The Right but not the Desire to Return

Russia and Israel have a rather interesting relationship.  Political relations between the countries have been cool for decades, but the increase of Russian immigration and travel to the Jewish nation has inevitably complicated the two nation’s cultural and social ties.  It’s estimated that well over a million Russians have immigrated to Israel since the collapse of Communism.  The reasons have been economic and cultural.  Many Russian Jews fled the collapsing economy of the 1990s.  Some were pulled to Israel out of Zionist dreams. Fewer left Russia out of fear of antisemitism.  Many more were pulled by Israeli policies that expanded the Right of Return, a move from the Israeli perspective was a means to offset the its demographic imbalance with the Palestinians as well as replace Arab cheap labor with Russian immigrant cheap labor.

However, the Russian diaspora in Israel has increasingly found it difficult to integrate into Israeli society.  They are often caught between two worlds.  In Russia, they were Jews.  In Israel, they are Russian. The results of this can be quite bewildering, if not shocking, as the growth of neo-Nazi groups in Israel attest.

Neo-Nazi groups in Israel may be the most surprising outcome of Russian-Israeli relations, but it’s not the only one.  A few weeks ago, the Russian and Israeli governments abolished visa requirements for travel between the two nations.   This was  surprising move considering the belief among many that all Russians bring to Israel is violence, drunkenness and racism. The visa turnabout appears to be spurred by economics.  The Israeli Tourism Ministry was the main lobbyist for abolishing visa.  It estimates that over 100,000 more Russian tourists will visit as a result.  The Israeli Public Security Ministry opposed it, arguing that “eliminating visas would make it too easy for Russian criminals to enter Israel.”
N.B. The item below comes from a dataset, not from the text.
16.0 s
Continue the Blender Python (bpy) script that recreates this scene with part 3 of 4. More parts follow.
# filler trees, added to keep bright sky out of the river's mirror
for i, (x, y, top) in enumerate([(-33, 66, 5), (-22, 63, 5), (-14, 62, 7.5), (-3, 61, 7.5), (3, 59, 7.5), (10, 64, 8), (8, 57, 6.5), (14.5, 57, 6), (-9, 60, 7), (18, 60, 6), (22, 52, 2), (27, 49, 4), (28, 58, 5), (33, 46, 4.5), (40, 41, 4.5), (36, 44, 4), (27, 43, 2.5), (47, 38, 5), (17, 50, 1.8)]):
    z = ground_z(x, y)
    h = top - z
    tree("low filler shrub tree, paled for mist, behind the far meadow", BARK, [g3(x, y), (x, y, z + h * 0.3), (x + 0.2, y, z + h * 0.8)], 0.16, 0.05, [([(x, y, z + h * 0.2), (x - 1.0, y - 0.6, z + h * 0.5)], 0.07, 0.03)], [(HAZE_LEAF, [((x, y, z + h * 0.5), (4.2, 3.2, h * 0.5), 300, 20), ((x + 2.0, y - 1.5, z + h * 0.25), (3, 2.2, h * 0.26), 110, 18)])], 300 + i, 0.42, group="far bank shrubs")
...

Perhaps most surprising, at least to Americans like myself, is that Russia abolished visa requirements for Israelis.  Israeli tourists can not travel without restriction to Russia.  The Russians have always maintained their their visa policy has been in response to the restrictions countries put on their citizens.  This is why, the Russians argue, visa restrictions for Americans have tightened.  Perhaps the US should follow the Israeli example and seek some visa detente.

Another surprising development in Russian-Israeli immigration is how many more Russians are going back to Russia.  This is not limited to Israel.  As Yelena Biberman notes in her “Heading Back Home” Russians are repatriating in increasing numbers.  As she notes,

A leading expert on Russian repatriation from the European University at St. Petersburg, Alexander Kurylev, said that in the 1990s the major factor driving contemporary Russian repatriation was political openness of the country and its emerging market, but “now Russia’s spectacular economic growth is probably one of the most influential factors.” He adds that this factor could become more influential were Russia to become more deeply integrated into the global economy.

Elson points out that those most likely to thrive in the Russian market for mid to senior level jobs are those who have been successful in the West, and can easily reintegrate into the Russian society. The job categories that experience the biggest shortage of labor supply in Russia include legal, retail, business to business, accounting, marketing, and investment banking front office positions.

Apparently the pull back to Russia is so strong that a recent Israeli campaign to woo Russian-Israelis back to Israel was an utter failure.  As Lily Galili explains in Haaretz, even though the Ministry of Immigrant Absorption’s campaign was a success in convincing Israelis in Europe and the United States to return,

the Russians, however, are not coming back. The young, successful people who immigrated to Israel in the 1990s and chose to return to the former Soviet Union – the campaign’s main target – largely ignored the whole thing. Most did not even click on the ministry’s ads to see what was being offered. Only 80 or so of the tens of thousands of former immigrants living in the major cities of Russia and Ukraine heeded the call to return home.

In fact, as Galili argues, the lack of interest in Russian-Israelis to return to Israeli is emblematic of how the Zionist “emotional appeal” for Israel doesn’t work for Russian speakers.  “For some,” she writes, “Israel never became home, or Russia never stopped being home. Almost none consider it a contradiction to live in both worlds.” Ironically, while Israel was seen as a “developed country” by Russians in the 1990s, now it appears, in the words of Professor Zeev Khanin of Bar-Ilan University, as “a provincial country between Africa and Asia.”

Now that is an opinion I would have never expected.